Case		A1-Prototype	A3-Prototype
Inlet tank (Vm1/Vp1)		5.27	4.77
Outlet tank (Vp2/Vm2)		0.71	0.67
Entire tundish (Vp/Vm)		0.54	0.49
η/%	84–101 (μm)	90.09	88.65
	60–84 (μm)	77.66	73.92
	50–60 (μm)	72.34	66.89

. This indicates that Cases A1-prototype provides better performance when applying the criteria—“larger-is-better” for V_m1/V_p1 and V_p2/V_m2.

Table 10 presents the inclusion removal rates with different inclusion sizes for the Cases A1-prototype and A3-prototype. Three groups of inclusions were modelled (84–101 μm, 60–84 μm and 50–60 μm). The mean particle diameters of each group (92 μm, 72 μm and 55 μm) were used for the CFD modelling. Independent of the arrangement of weir position, the increase of inclusion size has more effect on the inclusion removal. For the Case A1-prototype, the inclusion removal rate ranges from 72% (50–60 µm) to 90% (84–101 µm). For Case A3-prototype, the inclusion removal rate ranges from 67% (50–60 µm) to 89% (84–101 µm). High removal of larger inclusions is mainly due to the buoyancy force, affected by the inertial forces from the liquid steel. The Case A1-prototype presents a better inclusion removal rate than the Case A3-prototype, especially for the inclusions with a size of 50–60 µm. The removal of small inclusions (50–60 µm) is more sensitive to the locations of the weir in comparison with the big inclusions (84–101 μm).

In Table 10, the relationship between V_m1/V_p1 (inlet tank), V_p2/V_m2 (outlet tank) and inclusion removal rate reveals the behavior of “larger-is-better”. This means that CFD modelling result can confirm the observation of water model experiments, which indicates that two interacting tanks in series model can be applied to reasonably predict the tundish performance in terms of inclusion removal rate.

4. Conclusions

A new tanks-in-series model for analyzing the non-ideal flow regimes in a single-strand tundish was proposed in this study. Water model experiment, theoretical model analysis and CFD model simulation were carried out to have a detailed investigation of inclusion removal in the tundish. The following conclusions can be drawn from the results:

• In the tanks-in-series model, the ratio between plug flow volume and mixed flow volume of divided tanks is proposed as a new criterion to evaluate the tundish performance related to inclusion removal rate.
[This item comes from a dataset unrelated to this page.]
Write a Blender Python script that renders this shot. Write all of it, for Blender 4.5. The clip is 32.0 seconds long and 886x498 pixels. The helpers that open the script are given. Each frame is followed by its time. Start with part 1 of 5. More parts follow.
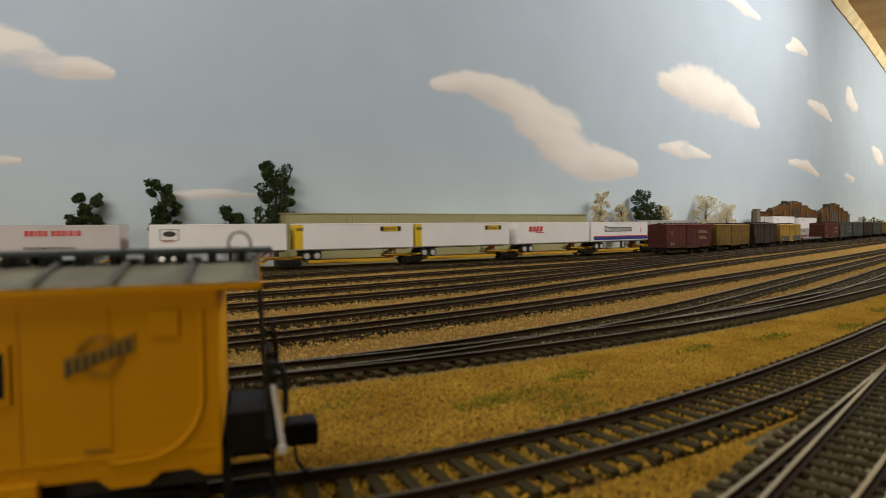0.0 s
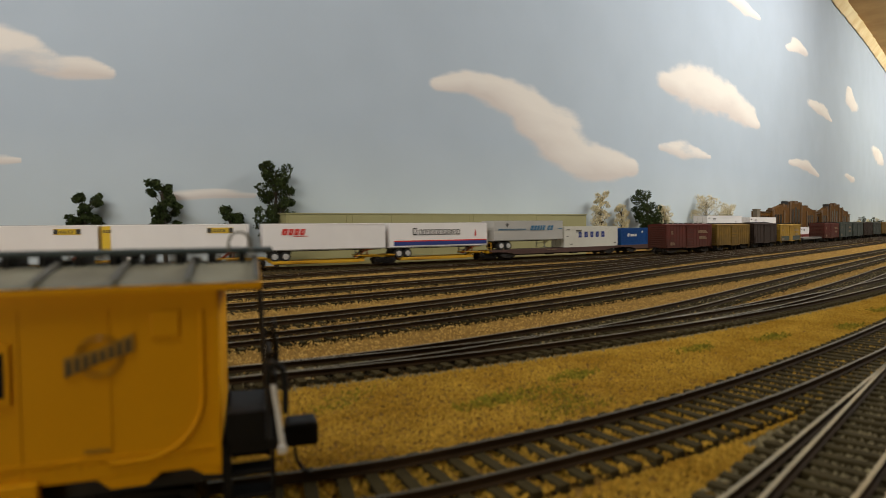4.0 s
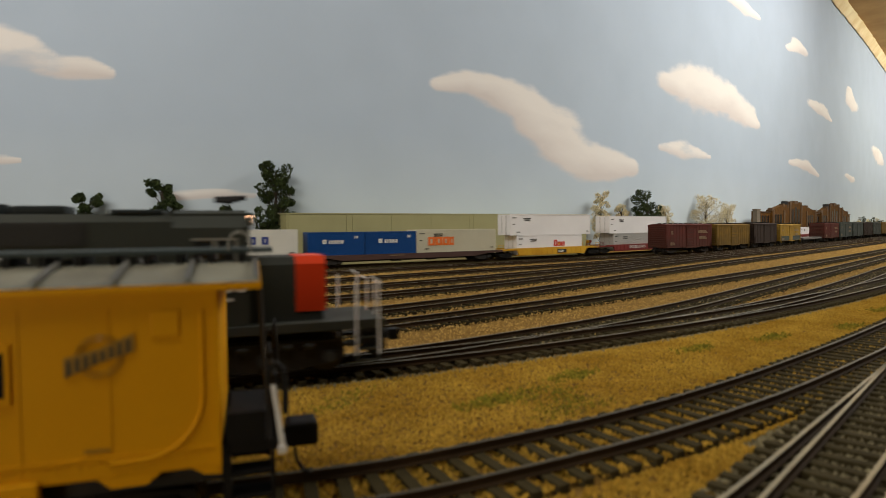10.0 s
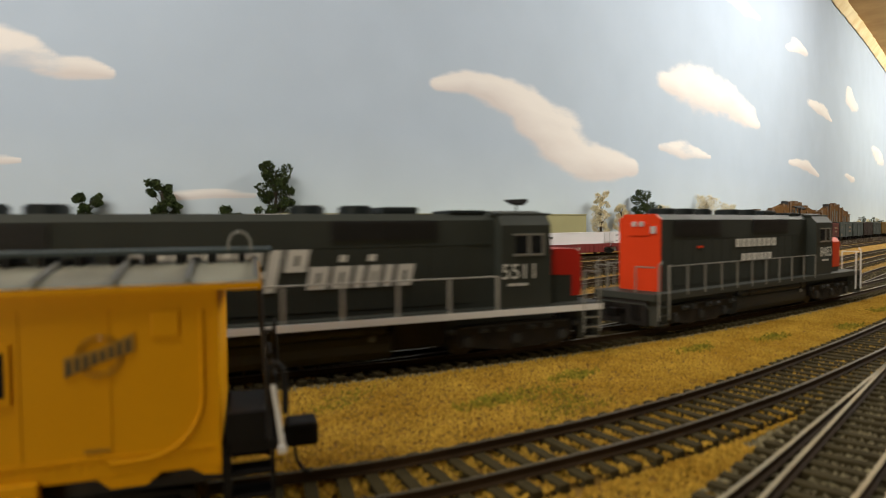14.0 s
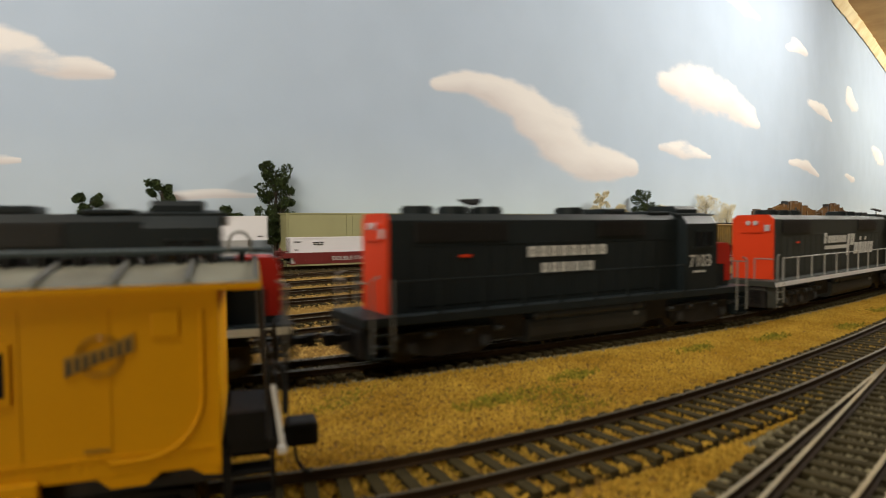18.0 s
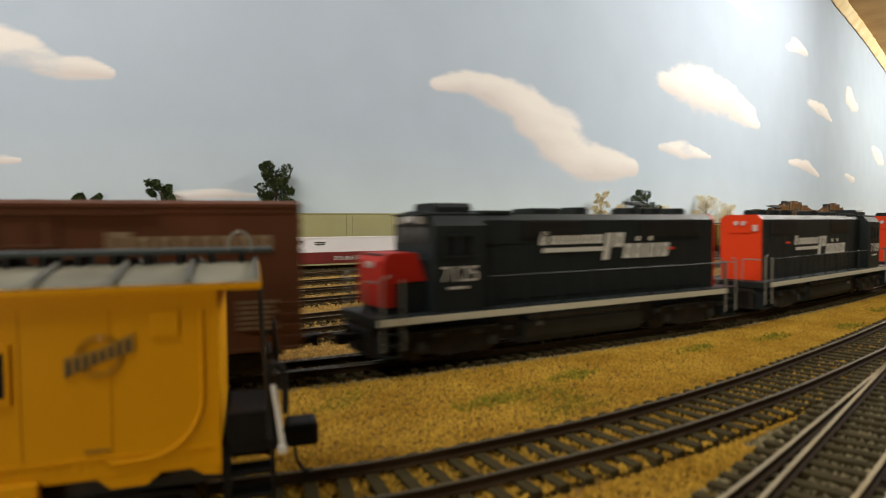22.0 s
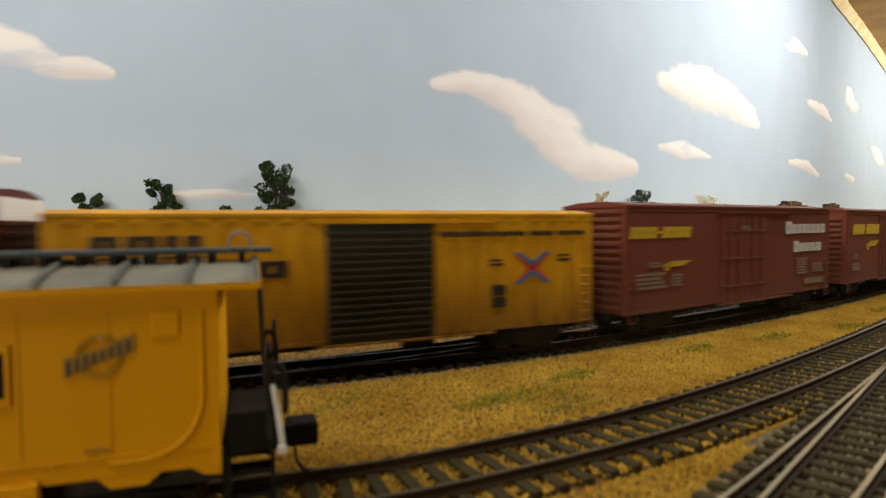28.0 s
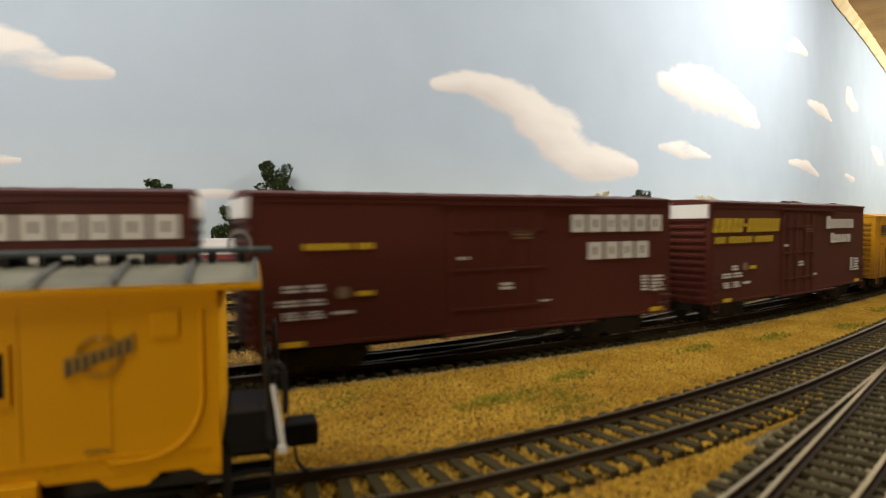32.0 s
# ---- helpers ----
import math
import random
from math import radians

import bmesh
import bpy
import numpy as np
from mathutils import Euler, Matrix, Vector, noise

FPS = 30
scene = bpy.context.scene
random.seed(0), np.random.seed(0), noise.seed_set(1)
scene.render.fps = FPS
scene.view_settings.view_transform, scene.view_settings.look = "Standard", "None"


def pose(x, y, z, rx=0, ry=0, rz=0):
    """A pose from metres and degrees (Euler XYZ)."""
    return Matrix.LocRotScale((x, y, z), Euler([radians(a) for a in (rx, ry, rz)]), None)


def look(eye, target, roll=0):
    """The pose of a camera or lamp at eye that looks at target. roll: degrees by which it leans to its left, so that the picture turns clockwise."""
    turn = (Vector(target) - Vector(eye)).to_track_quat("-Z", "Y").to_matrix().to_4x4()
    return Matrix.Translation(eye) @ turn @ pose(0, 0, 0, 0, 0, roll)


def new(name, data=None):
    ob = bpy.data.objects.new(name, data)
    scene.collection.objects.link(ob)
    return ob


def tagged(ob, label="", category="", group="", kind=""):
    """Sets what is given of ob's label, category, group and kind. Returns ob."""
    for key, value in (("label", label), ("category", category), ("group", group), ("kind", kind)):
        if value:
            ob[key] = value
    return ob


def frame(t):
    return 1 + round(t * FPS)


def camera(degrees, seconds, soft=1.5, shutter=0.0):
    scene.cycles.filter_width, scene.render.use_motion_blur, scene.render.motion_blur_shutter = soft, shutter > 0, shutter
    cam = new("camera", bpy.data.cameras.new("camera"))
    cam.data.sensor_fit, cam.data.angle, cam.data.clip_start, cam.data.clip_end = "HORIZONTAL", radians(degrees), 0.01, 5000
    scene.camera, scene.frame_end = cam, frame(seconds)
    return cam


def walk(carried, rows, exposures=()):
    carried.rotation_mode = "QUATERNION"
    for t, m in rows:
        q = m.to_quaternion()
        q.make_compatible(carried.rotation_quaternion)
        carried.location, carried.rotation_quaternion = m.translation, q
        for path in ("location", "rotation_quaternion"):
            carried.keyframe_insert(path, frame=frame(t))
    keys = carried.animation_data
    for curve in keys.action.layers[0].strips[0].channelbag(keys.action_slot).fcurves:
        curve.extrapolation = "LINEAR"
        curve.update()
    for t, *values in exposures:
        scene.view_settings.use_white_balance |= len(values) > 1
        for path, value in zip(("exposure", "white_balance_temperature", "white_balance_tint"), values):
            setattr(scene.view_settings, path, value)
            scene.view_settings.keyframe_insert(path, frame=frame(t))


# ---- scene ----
# A model railway yard in HO scale (1:87). Plan sizes below are in millimetres, MM turns them into metres.
MM = 0.001
RAIL = 4.5            # height of the rail heads above the board

cam = camera(72.96, 32.0, soft=0.45, shutter=0.9)
EYE = (0.0, 0.0, 0.054)
AIM = (0.61520, 0.78742, 0.054 - 0.03865)
VIEW = look(EYE, AIM, -0.5)
walk(cam, [(0, VIEW), (32, VIEW)],
     exposures=[(0, 0.0), (9.3, 0.0), (11.0, 0.02), (12.0, 0.2), (13.0, 0.35), (17.0, 0.38), (22.0, 0.42), (28.0, 0.44), (30.0, 0.50), (32.0, 0.55)])
cam.data.dof.use_dof = True
cam.data.dof.focus_distance = 1.2
cam.data.dof.aperture_fstop = 25.0

# ---- light: two tubes under the upper deck, and two fills added with no fitting ----
world = bpy.data.worlds.new("room_air")
scene.world = world
world.use_nodes = True
world.node_tree.nodes["Background"].inputs["Color"].default_value = (0.92, 0.92, 0.92, 1)
world.node_tree.nodes["Background"].inputs["Strength"].default_value = 0.03


def area_lamp(name, eye, target, sx, sy, watts, colour):
    lamp = bpy.data.lights.new(name, "AREA")
    lamp.shape, lamp.size, lamp.size_y, lamp.energy, lamp.color = "RECTANGLE", sx, sy, watts, colour
    ob = new(name, lamp)
    ob.matrix_world = look(eye, target)
    return ob


area_lamp("left_deck_lamp", (-0.62, 0.31, 0.88), (0.10, 1.02, 0.60), 1.3, 0.10, 12.2, (1.0, 0.96, 0.89))
# added fill that brightens the middle of the backdrop and the yard
area_lamp("middle_fill", (1.68, 0.02, 0.93), (1.28, 0.62, 0.20), 1.4, 0.12, 19.5, (1.0, 0.96, 0.87))
area_lamp("right_deck_lamp", (4.28, 0.38, 0.91), (4.14, 1.17, 0.40), 2.75, 0.12, 29.0, (1.0, 0.965, 0.84))
# added low fill that brightens the near side of the caboose
area_lamp("caboose_fill", (-1.25, -0.72, 0.20), (0.0, 0.15, 0.03), 0.5, 0.3, 4.7, (1.0, 0.90, 0.68))


# ---- materials ----
def link(tree, a, b):
    tree.links.new(a, b)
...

A strong mixed flow in the inlet tank promotes the mixing and inclusion collision growth. A strong plug flow in the outlet tanks promotes the floating removal of inclusions.
• The analysis of water model data shows that Case A1 (distance between weir and dam is 260 mm and depth of weir is 360 mm) gives the best performance of the tundish with regard to the inclusion removal rate. The variation of weir location has a more significant effect on the inclusion removal rate in comparison with the variation of height of weir, especially for the inclusions with a size of 50–60 µm.
• The derived equation using tanks-in-series model provides a better fitting function to the experimental data compared with the equation using the single-tank model. It indicates that the developed tanks-in-series model is suitable to describe the tundish flow patterns.
• The CFD modelling result confirms the observation of the water model experiments and theoretical analysis. The results can provide useful insight into the kinetics of inclusion flotation in tundish systems. The removal of relatively larger size inclusions from the tundish can be assessed qualitatively from the corresponding RTD curves of the tanks-in-series model.
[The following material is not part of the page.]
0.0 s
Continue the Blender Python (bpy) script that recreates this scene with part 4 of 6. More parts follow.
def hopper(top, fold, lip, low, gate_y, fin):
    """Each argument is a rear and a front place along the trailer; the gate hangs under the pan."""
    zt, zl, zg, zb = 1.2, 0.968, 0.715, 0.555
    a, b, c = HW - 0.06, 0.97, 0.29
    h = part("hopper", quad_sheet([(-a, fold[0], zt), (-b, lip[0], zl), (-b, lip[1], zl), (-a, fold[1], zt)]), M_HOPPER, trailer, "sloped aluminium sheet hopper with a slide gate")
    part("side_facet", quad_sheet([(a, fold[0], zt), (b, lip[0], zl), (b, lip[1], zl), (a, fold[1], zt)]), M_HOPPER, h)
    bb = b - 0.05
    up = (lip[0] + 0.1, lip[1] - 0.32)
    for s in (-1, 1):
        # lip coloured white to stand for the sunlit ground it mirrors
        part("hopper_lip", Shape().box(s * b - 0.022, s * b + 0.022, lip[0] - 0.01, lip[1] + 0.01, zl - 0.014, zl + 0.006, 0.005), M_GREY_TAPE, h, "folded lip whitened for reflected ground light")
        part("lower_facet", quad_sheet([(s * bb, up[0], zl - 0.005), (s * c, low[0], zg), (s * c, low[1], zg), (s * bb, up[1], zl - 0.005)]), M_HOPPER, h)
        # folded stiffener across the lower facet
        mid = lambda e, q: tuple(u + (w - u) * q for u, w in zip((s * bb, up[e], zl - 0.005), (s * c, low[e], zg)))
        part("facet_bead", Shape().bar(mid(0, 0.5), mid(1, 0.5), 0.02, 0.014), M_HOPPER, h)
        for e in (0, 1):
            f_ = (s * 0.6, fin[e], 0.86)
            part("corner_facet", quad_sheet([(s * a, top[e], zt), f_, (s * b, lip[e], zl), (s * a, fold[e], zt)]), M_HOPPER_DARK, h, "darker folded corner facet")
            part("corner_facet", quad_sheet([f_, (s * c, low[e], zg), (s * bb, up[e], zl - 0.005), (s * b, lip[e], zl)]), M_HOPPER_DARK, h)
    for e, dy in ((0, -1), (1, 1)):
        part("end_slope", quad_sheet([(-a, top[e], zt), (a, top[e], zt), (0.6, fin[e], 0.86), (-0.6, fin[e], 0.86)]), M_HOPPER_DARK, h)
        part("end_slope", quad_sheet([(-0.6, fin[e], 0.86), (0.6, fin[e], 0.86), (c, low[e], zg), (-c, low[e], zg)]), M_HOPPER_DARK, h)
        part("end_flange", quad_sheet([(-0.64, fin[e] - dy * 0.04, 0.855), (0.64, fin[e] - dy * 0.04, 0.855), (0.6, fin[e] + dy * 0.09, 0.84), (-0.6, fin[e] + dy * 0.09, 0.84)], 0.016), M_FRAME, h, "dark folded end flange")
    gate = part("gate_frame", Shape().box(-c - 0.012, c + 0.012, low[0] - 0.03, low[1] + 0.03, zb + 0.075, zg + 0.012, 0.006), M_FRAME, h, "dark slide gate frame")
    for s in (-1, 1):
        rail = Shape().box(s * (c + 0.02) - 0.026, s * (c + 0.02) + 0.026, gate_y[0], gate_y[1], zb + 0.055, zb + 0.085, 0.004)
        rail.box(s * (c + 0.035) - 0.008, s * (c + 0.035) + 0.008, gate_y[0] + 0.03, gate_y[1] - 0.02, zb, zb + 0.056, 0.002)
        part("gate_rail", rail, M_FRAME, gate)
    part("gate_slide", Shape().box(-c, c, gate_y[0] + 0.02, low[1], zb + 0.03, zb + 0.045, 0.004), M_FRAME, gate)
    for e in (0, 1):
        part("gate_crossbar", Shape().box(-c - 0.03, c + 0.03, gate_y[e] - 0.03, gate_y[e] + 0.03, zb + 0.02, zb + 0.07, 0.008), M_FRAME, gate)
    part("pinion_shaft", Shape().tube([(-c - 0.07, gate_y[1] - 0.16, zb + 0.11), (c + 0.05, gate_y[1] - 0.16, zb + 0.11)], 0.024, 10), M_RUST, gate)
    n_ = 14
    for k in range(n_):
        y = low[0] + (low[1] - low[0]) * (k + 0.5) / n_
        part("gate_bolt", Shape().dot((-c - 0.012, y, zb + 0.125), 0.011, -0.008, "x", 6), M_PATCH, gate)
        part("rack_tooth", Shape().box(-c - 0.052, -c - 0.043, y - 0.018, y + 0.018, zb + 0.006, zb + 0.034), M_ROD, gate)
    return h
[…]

Finally, it should be mentioned that the results from the water model experiment might not be scaled up to a full-scale tundish on a one-to-one basis. Therefore, the validation of the developed model by comparison with the corresponding plant trial data is highly desirable, for example the model validation by using tracer experiments on production heat. The transient behavior during ladle change and the flow patterns under non-isothermal conditions need to be considered in future work. If the model predications agree reasonably well with the plant trial data, there is a great potential to extend the application area of tanks-in-series model. For instance, to study the flow patterns of a multi-strand tundish, each outlet strand can be treated as a separate tank. The flow patterns in the multi-strand tundish can be investigated in the interconnected multiple tanks by using the proposed tanks-in-series model.